The concept of socialism refers to a broad array of ideologies and movements which aim to improve society through collective and egalitarian action; and to a socio-economic system in which property and the distribution of wealth are subject to control by the community (Szarota 2001, Brzeziński 1960). Socialism can be seen as a kind of extreme humanism. While the main, declared goals of socialism: human development, equal rights (including gender) and equal distribution of resources seldom raise many disputes, the implementation of the most humanistic of the projects is always realised by faulty humans, and brings the bright ideas into the manoeuvres of the real, hard word. There is an important difference in understanding the phenomena of socialism, one can speak about two ‘socialist projects’: one deeply humanistic, referring to all the positive and positivistic aspects of social tradition, as it is mainly seen in the West, and the other one, connected with its practical implementation, was always based on terror, limitation of basic civil rights, and oppression. One of the expression of socialism can be called ‘admirative’, seen as a radical humanism, while the other side of it was aggressive and totalitarian, focused on elimination of class enemies, controlled civic existence in the smallest possible details and transform human individuals into a ‘parts of the collective’ (Nawratek 2005, Czepczyński 2008). The majority of the Central European societies entered state communism in feudal or post-feudal social order. Communism brought certain aspects of equality and human rights, including gender, but at the same time extremely oppressive state overtook all the whole civic system and limited personal and organisational freedoms. In the end, the positive aspects of socialism have been overshadowed by the tyrannical practices of everyday life (Czepczyński 2008).

 

 

State socialism in Central Europe was operating to some extent as an anti-socialist and conservative open-air museum. Societies behind the Iron Curtain have never fully experienced the 1968 counter-revolutions and moral transformations. The hierarchical structures of power, disconnection with Western cultures and petit bourgeois mentality of the majority of apparatchiks resulted in very limited incorporation of gender rights and policies, so typical for Western socialist or social-democratic parties. Formally declared gender rights were mostly only verbal declarations, hardly incorporated into the social and political practices. Women mostly played only marginal and ornamental role, as figurative ministries of culture or shadow wives and heroines, but never really important and decision-makers figures. Many difficult gender issues, like homosexuality, were formally non-existent, while others, like abortion were legal and fully accepted (excluding Romania), with very high level of professional activities and inadequate payments for women. Socialism ended with pretty much disoriented societies, officially fully emancipated, but in practice deeply masculinised and male dominated (see True 2003).

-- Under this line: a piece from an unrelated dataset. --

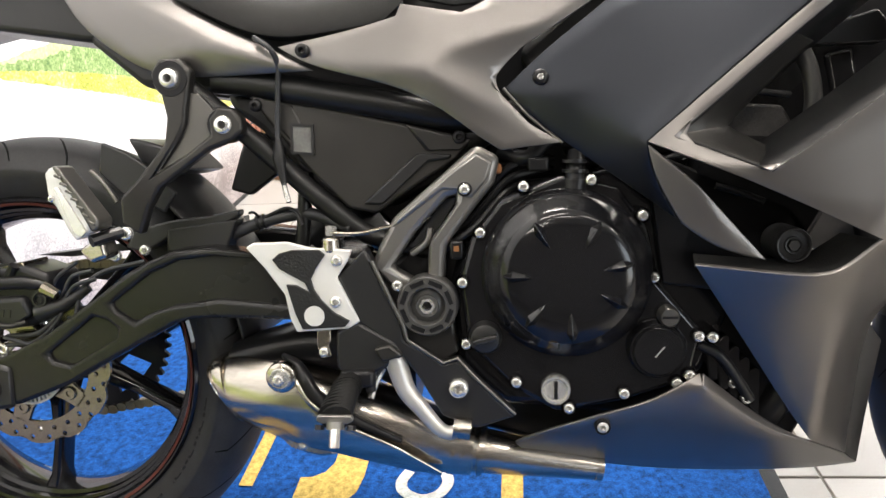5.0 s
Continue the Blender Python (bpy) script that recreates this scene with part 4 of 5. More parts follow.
# side cover
sc = part("side_cover", plate([(0.335, 0.668), (0.362, 0.657), (0.454, 0.640), (0.541, 0.619), (0.607, 0.603), (0.589, 0.580), (0.543, 0.552), (0.491, 0.517), (0.457, 0.524), (0.410, 0.572), (0.372, 0.618)], -0.112, 0.012), DARKGREY, bike, "dark grey frame side cover", 30, 0.004, 3)
part("cover_facet", plate([(0.372, 0.656), (0.395, 0.647), (0.405, 0.625), (0.395, 0.60), (0.375, 0.622)], -0.1135, 0.01), DARKGREY, sc, "", 30, 0.003)
part("cover_step", plate([(0.528, 0.622), (0.607, 0.603), (0.597, 0.590), (0.552, 0.590)], -0.117, 0.012), DARKGREY, sc, "", 30, 0.004)
part("cover_blade", plate([(0.476, 0.529), (0.497, 0.527), (0.553, 0.577), (0.580, 0.580), (0.583, 0.586), (0.540, 0.587)], -0.117, 0.012), PLASTIC, sc, "", 30, 0.003)
part("window_frame", plate([(0.391, 0.626), (0.419, 0.624), (0.419, 0.588), (0.391, 0.590)], -0.1155, 0.006, [[(0.394, 0.623), (0.416, 0.621), (0.416, 0.591), (0.394, 0.593)]]), PLASTIC, sc, "", 30)
part("window_film", plate([(0.394, 0.623), (0.416, 0.621), (0.416, 0.591), (0.394, 0.593)], -0.1140, 0.003), mat("grey_film", (0.20, 0.20, 0.19), 0.25, 0.2, 0.3, 60, 300), sc, "pale grey film window", 30)
bolt(0.350, -0.113, 0.648, 0.0075, sc, BLACK, "panel_screw")
bolt(0.592, -0.1175, 0.605, 0.0078, sc, BLACK, "panel_screw")
# upper arm of the footrest hanger
arm = part("hanger_arm", plate([(0.612, 0.596), (0.639, 0.581), (0.632, 0.552), (0.614, 0.530), (0.576, 0.481), (0.572, 0.436), (0.553, 0.440), (0.556, 0.485), (0.587, 0.527), (0.590, 0.541), (0.578, 0.537), (0.540, 0.497), (0.511, 0.456), (0.540, 0.440), (0.522, 0.423), (0.488, 0.459), (0.498, 0.482), (0.516, 0.515)], -0.142, 0.03,
            ), HANGER, bike, "satin silver-grey footrest hanger arm", 30, 0.0068, 2)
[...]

Post-communist societies were freed from the principles of egalitarianism and equality, which had been imposed on them by the communist regimes. These changes were a reaction to totalitarian methods of governing, but were also brought about by the general cultural tendencies occurring in the industrial world by the end of the 20th century. After 1989 societies faced vast legal, economic, social, cultural, and gender conversions. Changes have been accelerated by the explosion of free market and flow of capital, globalization of cultures, fast transfer of information, as well as appearance of new actors on the social scene, free media, local governments, very broad spectrum of politicians, as well as non-governmental organizations. Gender has been only a marginal concern in post totalitarian reform processes in Poland (Czepczyński 2008). Post-socialist resolutions of the early 1990s were characterised by a fairly spontaneous understanding of freedom on both personal and institutional levels. After more than 40 years of oppression and restrain the control mechanisms almost disappeared and resulted by many social discourses, including conservative, chauvinist, homophobic, bigot, and traditional movements. The procedure of social liberation met the governmental and civic institutions somewhat unprepared for the new challenges and responsibilities.


The conversion of powers in Central Europe had been very fast and in some way unexpected. Even Solidarity leaders did not expect to gain all the power within few months. The changes had been happening on many different levels. Transformation of post-socialist countries after 1989 can be classified in three main types:


  • Political, as a shift from authoritarian dictatorship towards parliamentarian democracy, based on coherent legal system, where society is an active participant of the governing processes and procedures. Political instability and frequent transformation of political parties left the electorate somehow lost in multiple choices. Regional policies forced de-centralization of power and recreation of local municipalities.
  • Economic, where centrally planned state economy was replaced by private and market oriented, based on free competition of entrepreneurships and liberalization of market rules. Privatization, collapse of old socialist industries and foreign investments changed local economic rules, while unemployment rose as one of the main economic and social problems in most countries of the region.
  • Social, was started by contestation of forced interpretation of the communists’ social ideas. Egalitarian imperative parity was replaced by differentiations and pluralism. Civic and gender rights together with freedom of thoughts boosted the rising aspirations. Freedom of movements caused vast migrations, especially after joining EU, reshaping many local and regional labour markets and societies (see Sorin and Tismaneanu 2000).

Political scene of Poland, the largest of the Central European post-communist countries, can be used as the best exemplification of gender policy developments and transformations of socio-political visions. The vivid gender discourse of the 1990s and the early 2000s has been additionally accelerated by the powerful and mostly conservative catholic hierarchies and the emerging women organizations (see Tarasiewicz 2001). Issues of democracy, rights and justice were both revitalized and radicalized, as social movements used the language of rights to press governments for social reforms. The national and local political and social arenas has been dominated by various archetypes of male leaders and female icons, which, interacting with each other, facilitated the national gender discourse.